Meet Bernard McClain: Unemployed in Bed-Stuy

Home Brooklyn Life Meet Bernard McClain: Unemployed in Bed-Stuy
Bernard McClain in his Bed-Stuy home. Photo by Claudia del Castillo

It’s not hard to guess Bernard McClain had something to do with the performing arts. He is tall, standing at 6 feet 2 inches. He speaks with a resonating voice and moves elegantly along the corridor of the Bed-Stuy apartment where he lives with his wife and two children.

Observing his manner, you might not be surprised to learn he trained as a classical dancer, and led a life full of adventure for more than a decade travelling around the world. The surprise is that a man with his air of success and prosperity, and a college graduate, has been unemployed for the past four years.

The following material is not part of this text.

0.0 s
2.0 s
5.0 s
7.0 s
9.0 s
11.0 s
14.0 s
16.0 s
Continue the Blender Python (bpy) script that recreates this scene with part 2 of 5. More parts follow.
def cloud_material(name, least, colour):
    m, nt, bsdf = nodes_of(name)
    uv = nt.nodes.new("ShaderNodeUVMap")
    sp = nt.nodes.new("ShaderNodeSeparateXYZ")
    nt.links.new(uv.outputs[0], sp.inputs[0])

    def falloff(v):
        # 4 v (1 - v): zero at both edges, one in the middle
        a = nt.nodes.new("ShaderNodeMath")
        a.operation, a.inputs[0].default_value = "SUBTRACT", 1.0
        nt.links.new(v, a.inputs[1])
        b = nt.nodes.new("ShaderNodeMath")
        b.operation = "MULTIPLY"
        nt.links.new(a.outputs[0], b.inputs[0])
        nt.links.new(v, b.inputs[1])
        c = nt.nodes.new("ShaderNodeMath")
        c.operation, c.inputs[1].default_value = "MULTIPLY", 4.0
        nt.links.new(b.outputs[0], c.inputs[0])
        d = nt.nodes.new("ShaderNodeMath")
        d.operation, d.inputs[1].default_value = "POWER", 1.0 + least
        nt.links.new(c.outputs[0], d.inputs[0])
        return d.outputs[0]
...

His story not be typical, but he’s one of the tens of thousands in the city who are unemployed. He’s a stay at home father who is coming back to the labor market just as the country tries to shake the worst economic situation in decades, after he voluntarily quit his job to be with his family. But even with an education, experience and talent, Bernard can’t find a job.

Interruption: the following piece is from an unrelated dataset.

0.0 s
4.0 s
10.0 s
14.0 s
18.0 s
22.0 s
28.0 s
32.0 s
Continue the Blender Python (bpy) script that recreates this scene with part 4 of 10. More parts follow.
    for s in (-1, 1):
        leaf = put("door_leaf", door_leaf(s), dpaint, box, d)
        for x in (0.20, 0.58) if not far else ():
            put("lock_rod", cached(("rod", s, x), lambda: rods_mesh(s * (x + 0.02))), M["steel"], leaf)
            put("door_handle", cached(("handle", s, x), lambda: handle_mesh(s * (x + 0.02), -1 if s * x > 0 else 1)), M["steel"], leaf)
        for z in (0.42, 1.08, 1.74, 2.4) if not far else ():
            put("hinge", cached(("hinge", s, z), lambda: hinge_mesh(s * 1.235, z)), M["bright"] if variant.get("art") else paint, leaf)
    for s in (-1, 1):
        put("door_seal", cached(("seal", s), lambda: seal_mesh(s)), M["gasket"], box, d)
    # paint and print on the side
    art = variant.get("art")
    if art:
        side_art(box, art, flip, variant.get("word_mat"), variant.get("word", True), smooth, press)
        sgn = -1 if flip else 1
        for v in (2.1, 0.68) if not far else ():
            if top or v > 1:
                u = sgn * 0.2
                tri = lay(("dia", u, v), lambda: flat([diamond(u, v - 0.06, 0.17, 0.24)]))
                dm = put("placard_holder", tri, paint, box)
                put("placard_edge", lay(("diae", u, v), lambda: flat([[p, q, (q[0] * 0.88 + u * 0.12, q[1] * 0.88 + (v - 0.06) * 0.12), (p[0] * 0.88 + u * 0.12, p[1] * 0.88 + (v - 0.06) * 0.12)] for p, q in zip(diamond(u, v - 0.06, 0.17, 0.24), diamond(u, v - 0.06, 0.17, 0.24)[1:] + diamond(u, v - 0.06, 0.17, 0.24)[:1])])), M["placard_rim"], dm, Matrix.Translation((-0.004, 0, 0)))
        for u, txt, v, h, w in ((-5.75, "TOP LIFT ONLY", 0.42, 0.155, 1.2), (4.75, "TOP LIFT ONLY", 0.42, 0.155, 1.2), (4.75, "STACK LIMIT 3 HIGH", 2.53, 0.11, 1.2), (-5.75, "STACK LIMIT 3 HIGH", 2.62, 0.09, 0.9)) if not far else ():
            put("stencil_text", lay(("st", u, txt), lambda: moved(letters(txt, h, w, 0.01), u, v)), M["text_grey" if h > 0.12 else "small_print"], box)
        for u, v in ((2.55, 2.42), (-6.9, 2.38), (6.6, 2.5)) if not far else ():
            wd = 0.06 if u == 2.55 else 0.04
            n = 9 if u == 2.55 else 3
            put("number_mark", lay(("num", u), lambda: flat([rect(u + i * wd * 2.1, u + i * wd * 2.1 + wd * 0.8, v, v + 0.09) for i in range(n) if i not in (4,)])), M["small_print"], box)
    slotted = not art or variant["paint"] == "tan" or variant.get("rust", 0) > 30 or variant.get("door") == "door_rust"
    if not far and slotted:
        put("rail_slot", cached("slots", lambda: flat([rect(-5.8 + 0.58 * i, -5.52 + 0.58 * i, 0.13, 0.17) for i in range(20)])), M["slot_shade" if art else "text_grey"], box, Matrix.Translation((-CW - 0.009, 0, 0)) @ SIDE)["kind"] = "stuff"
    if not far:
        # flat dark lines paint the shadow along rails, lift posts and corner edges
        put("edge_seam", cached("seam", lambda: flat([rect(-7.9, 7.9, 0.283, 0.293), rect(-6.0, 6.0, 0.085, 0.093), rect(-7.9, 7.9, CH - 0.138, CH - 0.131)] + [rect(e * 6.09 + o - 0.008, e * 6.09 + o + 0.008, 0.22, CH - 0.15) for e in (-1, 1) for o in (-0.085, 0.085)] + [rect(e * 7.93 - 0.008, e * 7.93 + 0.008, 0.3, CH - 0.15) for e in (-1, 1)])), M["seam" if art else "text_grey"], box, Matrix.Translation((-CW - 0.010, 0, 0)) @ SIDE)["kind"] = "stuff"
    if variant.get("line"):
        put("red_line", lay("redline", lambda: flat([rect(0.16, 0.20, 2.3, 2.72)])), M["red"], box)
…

Now, at 54, he is searching for work in a new field, but dance is his first love. His first connection with dance happened when he was just sixteen, growing up in Pasadena, Southern California. He walked into a room he thought was empty and saw a Black man, dressed in a red leotard, guiding the steps of about a hundred girls, all of them eager to follow him.

“I was standing there and thought, God, if one guy can have so much control over all of these ladies, I should try it out,” he said.

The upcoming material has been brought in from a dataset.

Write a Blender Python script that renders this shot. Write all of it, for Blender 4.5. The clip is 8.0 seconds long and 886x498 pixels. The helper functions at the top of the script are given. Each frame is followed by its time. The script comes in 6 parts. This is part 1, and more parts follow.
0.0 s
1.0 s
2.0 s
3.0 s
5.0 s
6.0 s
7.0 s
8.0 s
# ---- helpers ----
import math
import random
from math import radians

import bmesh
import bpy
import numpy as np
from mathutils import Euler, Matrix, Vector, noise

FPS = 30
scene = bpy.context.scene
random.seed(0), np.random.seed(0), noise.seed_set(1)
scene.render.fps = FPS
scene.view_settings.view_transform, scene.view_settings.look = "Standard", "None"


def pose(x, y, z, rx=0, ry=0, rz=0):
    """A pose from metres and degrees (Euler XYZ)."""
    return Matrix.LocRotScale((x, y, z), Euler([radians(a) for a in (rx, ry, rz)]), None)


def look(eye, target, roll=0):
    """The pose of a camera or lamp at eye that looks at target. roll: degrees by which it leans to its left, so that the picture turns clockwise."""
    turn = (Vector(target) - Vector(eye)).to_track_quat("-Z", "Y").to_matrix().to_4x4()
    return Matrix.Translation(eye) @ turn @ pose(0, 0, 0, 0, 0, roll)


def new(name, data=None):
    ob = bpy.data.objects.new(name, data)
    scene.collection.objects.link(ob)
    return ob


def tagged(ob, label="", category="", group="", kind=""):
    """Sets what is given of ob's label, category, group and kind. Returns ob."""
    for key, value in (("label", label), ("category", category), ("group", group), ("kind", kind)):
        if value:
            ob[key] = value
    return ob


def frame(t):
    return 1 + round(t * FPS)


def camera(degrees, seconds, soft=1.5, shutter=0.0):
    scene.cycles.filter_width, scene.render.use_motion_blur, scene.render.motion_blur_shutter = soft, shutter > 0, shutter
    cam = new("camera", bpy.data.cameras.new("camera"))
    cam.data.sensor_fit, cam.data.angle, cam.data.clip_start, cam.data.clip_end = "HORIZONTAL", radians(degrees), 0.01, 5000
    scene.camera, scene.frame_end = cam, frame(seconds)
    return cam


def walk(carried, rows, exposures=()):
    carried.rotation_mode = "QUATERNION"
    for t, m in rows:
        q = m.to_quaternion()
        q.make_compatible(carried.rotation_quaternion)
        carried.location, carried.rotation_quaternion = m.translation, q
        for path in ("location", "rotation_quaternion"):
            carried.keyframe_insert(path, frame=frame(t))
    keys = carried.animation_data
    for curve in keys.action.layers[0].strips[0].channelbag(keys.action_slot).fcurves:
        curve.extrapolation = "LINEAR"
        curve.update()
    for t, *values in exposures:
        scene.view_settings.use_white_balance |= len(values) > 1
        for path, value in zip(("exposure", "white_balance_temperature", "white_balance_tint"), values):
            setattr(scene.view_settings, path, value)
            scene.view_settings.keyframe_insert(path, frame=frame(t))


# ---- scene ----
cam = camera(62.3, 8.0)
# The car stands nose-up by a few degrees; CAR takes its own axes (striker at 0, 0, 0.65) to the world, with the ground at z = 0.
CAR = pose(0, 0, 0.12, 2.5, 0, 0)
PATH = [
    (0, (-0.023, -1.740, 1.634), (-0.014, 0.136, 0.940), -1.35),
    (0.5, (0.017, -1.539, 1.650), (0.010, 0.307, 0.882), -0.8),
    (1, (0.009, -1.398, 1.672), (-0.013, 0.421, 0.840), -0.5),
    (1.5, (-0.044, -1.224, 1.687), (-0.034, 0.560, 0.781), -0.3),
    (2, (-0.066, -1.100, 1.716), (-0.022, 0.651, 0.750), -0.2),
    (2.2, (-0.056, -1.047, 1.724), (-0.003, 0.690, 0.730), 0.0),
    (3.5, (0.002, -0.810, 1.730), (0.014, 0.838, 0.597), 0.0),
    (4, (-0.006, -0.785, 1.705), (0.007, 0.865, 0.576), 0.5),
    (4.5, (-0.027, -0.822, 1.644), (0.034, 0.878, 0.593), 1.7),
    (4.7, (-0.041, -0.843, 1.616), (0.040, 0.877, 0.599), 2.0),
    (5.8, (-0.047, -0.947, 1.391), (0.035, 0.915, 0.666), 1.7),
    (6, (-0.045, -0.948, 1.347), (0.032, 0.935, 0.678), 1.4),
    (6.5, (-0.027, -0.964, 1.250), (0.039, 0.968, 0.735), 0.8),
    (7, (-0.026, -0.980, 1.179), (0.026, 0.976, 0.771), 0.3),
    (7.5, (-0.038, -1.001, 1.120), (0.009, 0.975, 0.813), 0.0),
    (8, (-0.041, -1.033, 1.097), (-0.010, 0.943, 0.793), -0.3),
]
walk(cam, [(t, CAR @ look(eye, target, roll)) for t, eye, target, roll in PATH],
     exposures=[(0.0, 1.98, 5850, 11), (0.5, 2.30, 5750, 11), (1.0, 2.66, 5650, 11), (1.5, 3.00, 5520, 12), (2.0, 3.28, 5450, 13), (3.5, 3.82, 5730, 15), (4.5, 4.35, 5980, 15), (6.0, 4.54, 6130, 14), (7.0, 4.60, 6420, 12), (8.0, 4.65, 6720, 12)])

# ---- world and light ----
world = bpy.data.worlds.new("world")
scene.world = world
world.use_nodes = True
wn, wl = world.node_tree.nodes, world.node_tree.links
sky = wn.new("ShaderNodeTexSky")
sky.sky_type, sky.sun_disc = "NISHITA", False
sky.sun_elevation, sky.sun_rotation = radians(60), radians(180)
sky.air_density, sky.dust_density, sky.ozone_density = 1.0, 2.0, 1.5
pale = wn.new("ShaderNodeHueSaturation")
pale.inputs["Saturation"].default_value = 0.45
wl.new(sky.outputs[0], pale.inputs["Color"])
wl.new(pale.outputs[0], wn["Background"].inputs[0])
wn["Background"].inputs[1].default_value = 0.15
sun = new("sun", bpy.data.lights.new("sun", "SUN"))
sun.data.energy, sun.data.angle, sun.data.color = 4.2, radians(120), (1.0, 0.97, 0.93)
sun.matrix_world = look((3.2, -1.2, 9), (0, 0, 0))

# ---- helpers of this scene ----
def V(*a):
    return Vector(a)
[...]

He started taking classes at a dance studio in South Pasadena, California, where he was told he had a natural facility for dance, even though he was too tall for classical ballet. “I had good legs and good feet,” he said.

Ballet became an important part of his life, and his talent began to flourish. At 19, he began training with Phillip Fuller, at his studio in South Pasadena. It wasn’t long until another teacher, who took his talent even further, discovered him.

Arthur Mitchell, founder of the Dance Theatre of Harlem, the first African American classical ballet company, wanted Bernard in his troupe and brought him to New York City.

At 22, dancing professionally under Mitchell’s guidance, Bernard began travelling all over the world. Stamps from Australia and the countries of Europe filled his passport. At one point he had been outside the United States for 26 weeks. His income, about $35,000, was good for a dancer at the time.

McClain during his dancing days. Courtesy photo.

For a young man, having that kind of life is a dream come true. Bernard sums up his life of dance and travel as “the best experience I ever had, seeing new places and meeting new people.”

But dancing is most often a short-lived profession. Dancing was taking a toll on his body, and in 1991 he retired.

“Your legs and hips take the strain. Your legs in ballet turn out, when they’re designed to be in parallel. Your ankles and inner thigh are always turned out, because you show off your body,” he said. “It’s a vain profession, because it focuses on the body and showing it off, but I would have never done anything else.”

Through dancing he met his wife. She had a briefer career at the DTH. Her build, muscular and strong, was better suited for track competition. She quit dancing. They dated, then married in 1993 and had two children, a daughter, now 11, and a son, now 8.

She went to medical school at Johns Hopkins, specializing in gynecology and obstetrics, and worked at Beth Israel Hospital, before securing her private practice. And while she went to Medicine school, Bernard had a series of jobs that moved him farther from dance.

Between 1991 and 1993, he was a personal trainer at a sports club. Then, in the same year, he worked as an usher at Radio City Music Hall, promoted to house manager in 1994, and worked there for six years. After that, he was at the United Nations, catering and learning about food and wine. He then secured a job as a suite attendant in Madison Square Garden, catering to the people in the most expensive boxes.

In 2007 his wife asked Bernard to quit his job. The children were still quite young and she was making more than enough to sustain the household.

He wakes up at 5 a.m. to get his children ready for school, and lets his wife sleep a little more. The children are ready at 8 a.m, and he takes them to school. The rest of the day he spends grocery shopping, cooking and taking care of his mother-in-law. She owns a couple of buildings along the street, including the one he and his family live in, and there are always things to be fixed.

“My skills in other areas have gotten better,” he says. “Plumbing, drywall. And it’s better to do a job yourself. If something needs to get fixed, it’s less expensive than hiring someone. You just have to buy the materials.”

Bernard feels it’s time to find a full-time job again: his children are old enough to walk to school by themselves, and he wants a change of scenery.

“I’m getting ready to go back to work. I need to have my own income. It can be boring, having a routine: you want to do more. And it’s just a guilty feeling for a man. I feel the need to pay a bill.”

He’s applying for a job at the Brooklyn Nets Arena, one that will allow him to do the kind of work he enjoyed at Madison Square Garden. He wants a job that will be flexible on his time so he can spend time with his children.

McClain is a determined man, and his future looks bright. Even though nobody can tell what will happen tomorrow.